Anti-Israel politicians like Barack Obama had less of an internal struggle than friendly ones. With the help of the Israeli Left, he argued counterfactually that security would come from territorial concessions. His policy was to weaken Israel while pretending to help her, for example by phasing out the portion of the military aid that could be used to buy from Israel’s own military industry. No matter what he did to damage Israel’s strategic position, he could always point to those billions of dollars in military hardware as proof of his support for the Jewish state. But whether an administration was friendly or not, the policy was always fundamentally incoherent. It also distorted internal Israeli politics, leading to disasters like the Oslo Accords.

Trump turned everything upside down. New technology that increased oil production in North America and various other developments had defused the oil weapon. In addition, some of the important Middle Eastern oil producers were worried about Iranian expansionism and its nuclear program, and realized that Israel could be an indispensable ally in opposing it. American interests were now seen to lie with a strong Israel, in truth and not just in rhetoric.

So for the first time since 1973, Trump’s administration was able to introduce a reality-based policy, affirming the rationality of Israeli sovereignty over the Golan Heights and Jerusalem, and ending the obsequious treatment of the frankly terrorist PLO and its dictatorial Palestinian Authority. Under the Trump plan, the Palestinians would be required to give up their maximalist demands and make real compromises, if they wanted a state of any kind.

But as almost everyone finally admits, the clock has run out. There will not be a second Trump Administration. The new one, depressingly, seems firmly wedded to the old paradigm. Although most (not all!) of his appointments do not appear to be overt enemies of the Jewish state, Biden seems likely to restore the traditional deference (and funding) to the Palestinians, as well as to try to reopen negotiations about the JCPOA with Iran, which at the very least implies that sanctions on Iran will be reduced.

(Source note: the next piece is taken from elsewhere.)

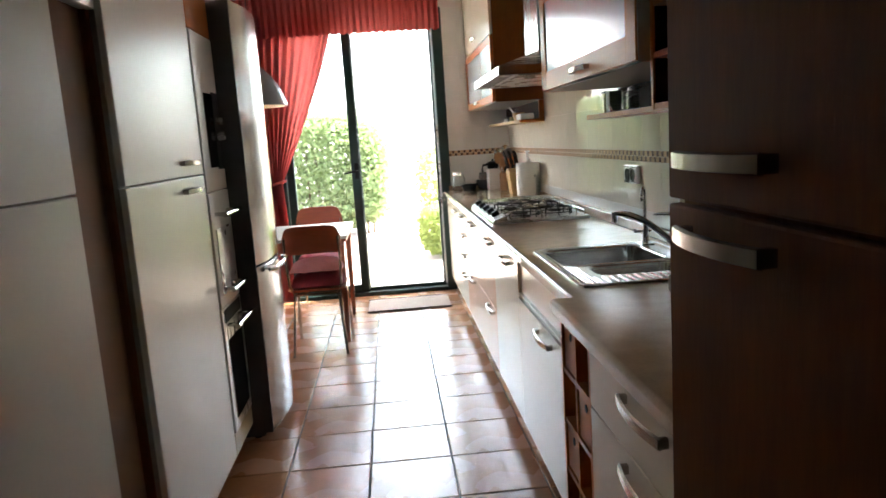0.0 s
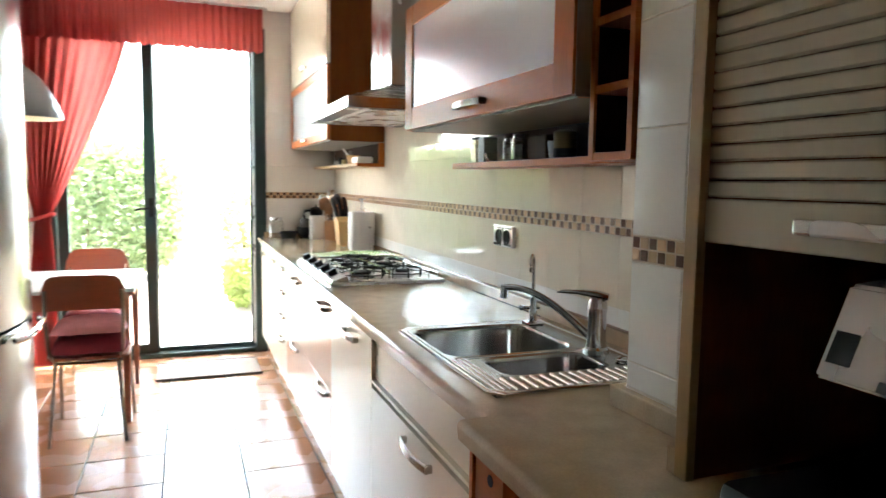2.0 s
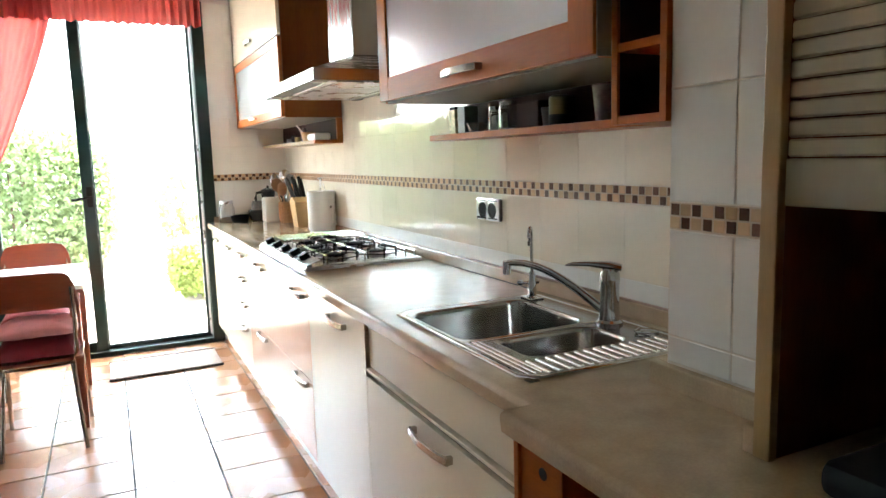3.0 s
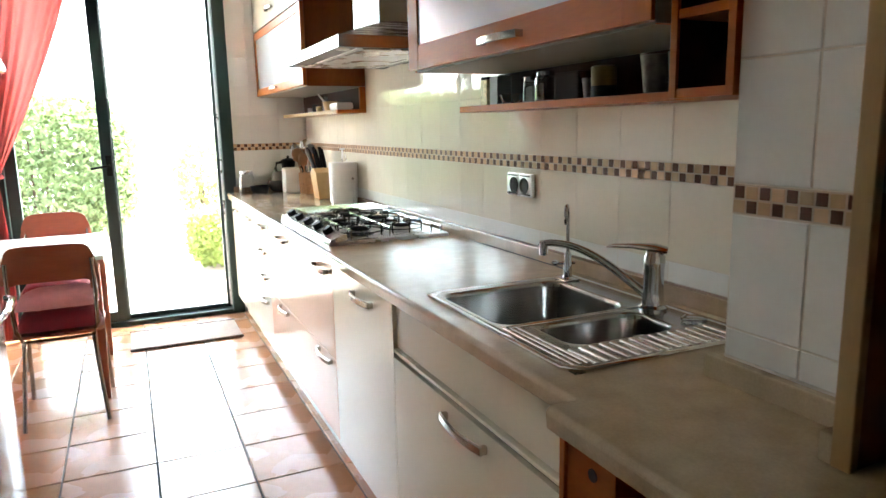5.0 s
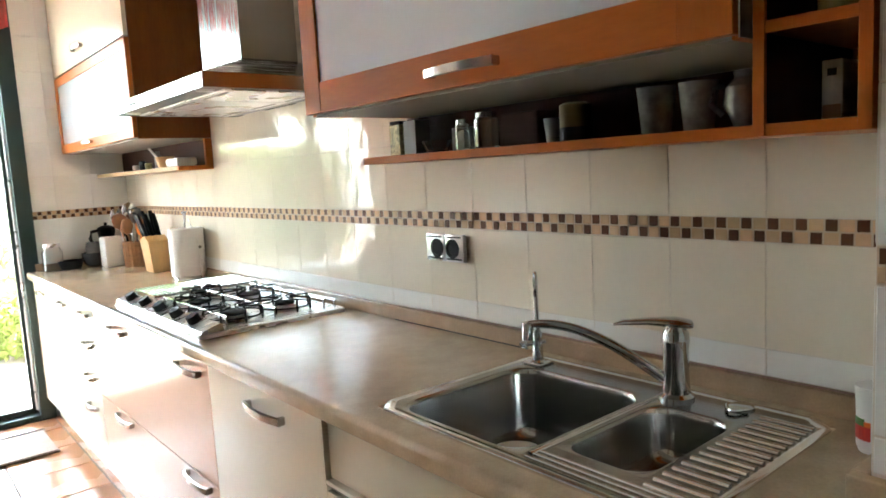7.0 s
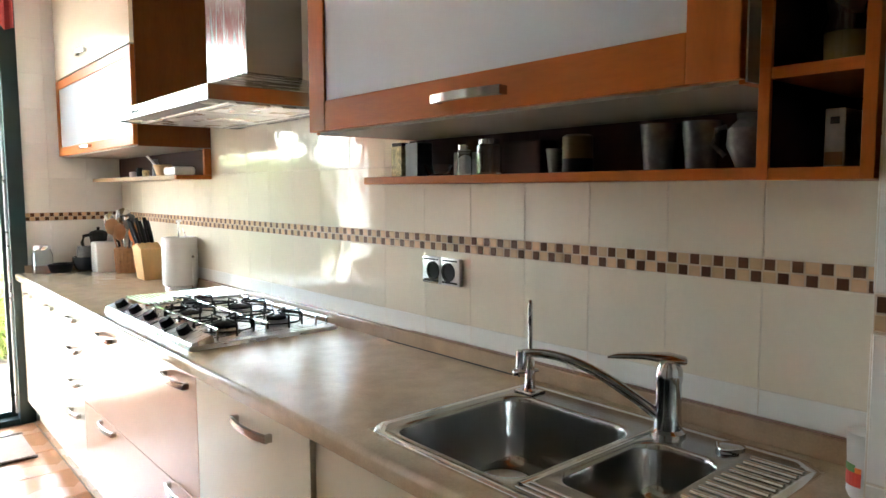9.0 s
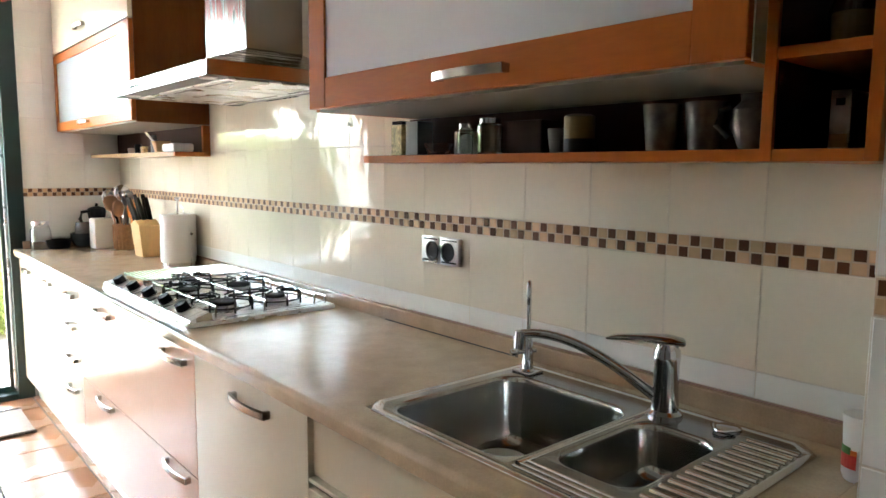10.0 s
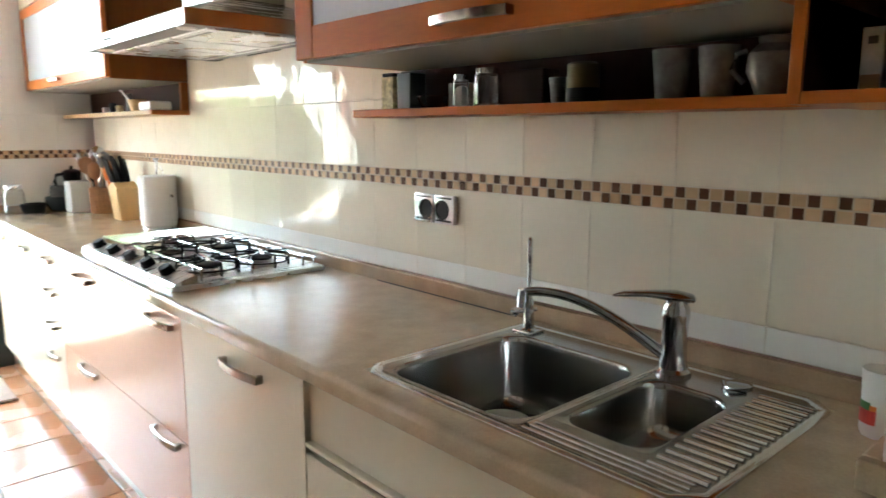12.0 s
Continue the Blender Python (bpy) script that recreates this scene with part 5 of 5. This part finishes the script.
    part("handle", tube([(-0.21, 0.185, z + 0.213), (-0.255, 0.175, z + 0.208), (-0.267, 0.17, z + 0.17), (-0.257, 0.175, z + 0.135)], 0.010, 8), BLACK, e, smooth=True)
    t = thing("cooking_bottle", (-0.06, 0.165, z), "dark bottle with a pale neck", "bottle")
    part("bottle", lathe([(0.026, 0), (0.027, 0.17), (0.014, 0.21), (0.013, 0.235), (0, 0.236)], (-0.060, 0.165, z), 20), BLACK_GLASS, t, smooth=True)
    part("cap", lathe([(0.0135, 0.225), (0.0135, 0.272), (0, 0.273)], (-0.060, 0.165, z), 16), WHITE_PLASTIC, t, smooth=True)
    j = thing("glass_jar", (-0.475, 0.20, z), "small clear glass jar near the garden door", "jar")
    part("glass", lathe([(0.052, 0), (0.055, 0.006), (0.055, 0.11), (0.044, 0.128), (0.046, 0.15), (0.043, 0.15), (0.041, 0.128), (0.052, 0.108), (0.052, 0.008), (0, 0.006)], (-0.475, 0.20, z), 24), JAR_GLASS, j, smooth=True)
    part("lid", lathe([(0.047, 0.138), (0.047, 0.16), (0, 0.161)], (-0.475, 0.20, z), 20), ALU, j, smooth=True)
    solid("frying_pan", lathe([(0.055, 0), (0.07, 0.05), (0.068, 0.052), (0.05, 0.006), (0, 0.005)], (-0.388, 0.165, z), 32), BLACK, "black shallow pan lying in the corner", "pan", smooth=True)


corner_clutter()


def tumbler(x, y, z, r, h, m, label, category="mug", group=""):
    return solid("mug", lathe([(r * 0.72, 0), (r * 0.76, 0.004), (r, h), (r * 0.94, h), (r * 0.68, 0.008), (0, 0.007)], (x, y, z), 26), m, label, category, smooth=True, group=group)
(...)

This is not because Biden and his people are idiots. They are fully aware that things have changed, and that the oil weapon no longer threatens America. But now the pressure comes from the home front. They can’t afford to alienate the misozionist left wing of the Democratic party, which has grown stronger in Congress. They don’t worry about American Jews, for whom Israel has little weight when they vote. They can ignore the Evangelicals, who will support Republicans anyway over social issues like abortion and LGBTx rights. And of course, they want to wipe out any traces of Trumpism. Staying in power and achieving domestic objectives is more important to them than logical consistency, or the negative consequences for America’s allies in the Middle East.

So we will go back to hearing platitudes about the “unbreakable” US-Israel relationship, while the administration complains about Israel building apartments in Jewish neighborhoods of eastern Jerusalem. What appeared to be a real possibility that Israel would extend sovereignty to the Jordan Valley – an area of extreme strategic importance – will fade away. We’ll watch as the US goes back to pretending that the failed and antisemitic United Nations can play a positive role in any sphere, and that the PLO can be made into a peace partner. Sanctions on Iran will be relaxed, emboldening the regime to push ahead on the ground and with its nuclear and missile programs.

A dark picture. Israel has a difficult four or eight years ahead of her, at least. There will be little room for mistakes and missed opportunities. It looks like we will shortly go through yet another round of elections. Is it too much to ask that we end up with a government equal to the task?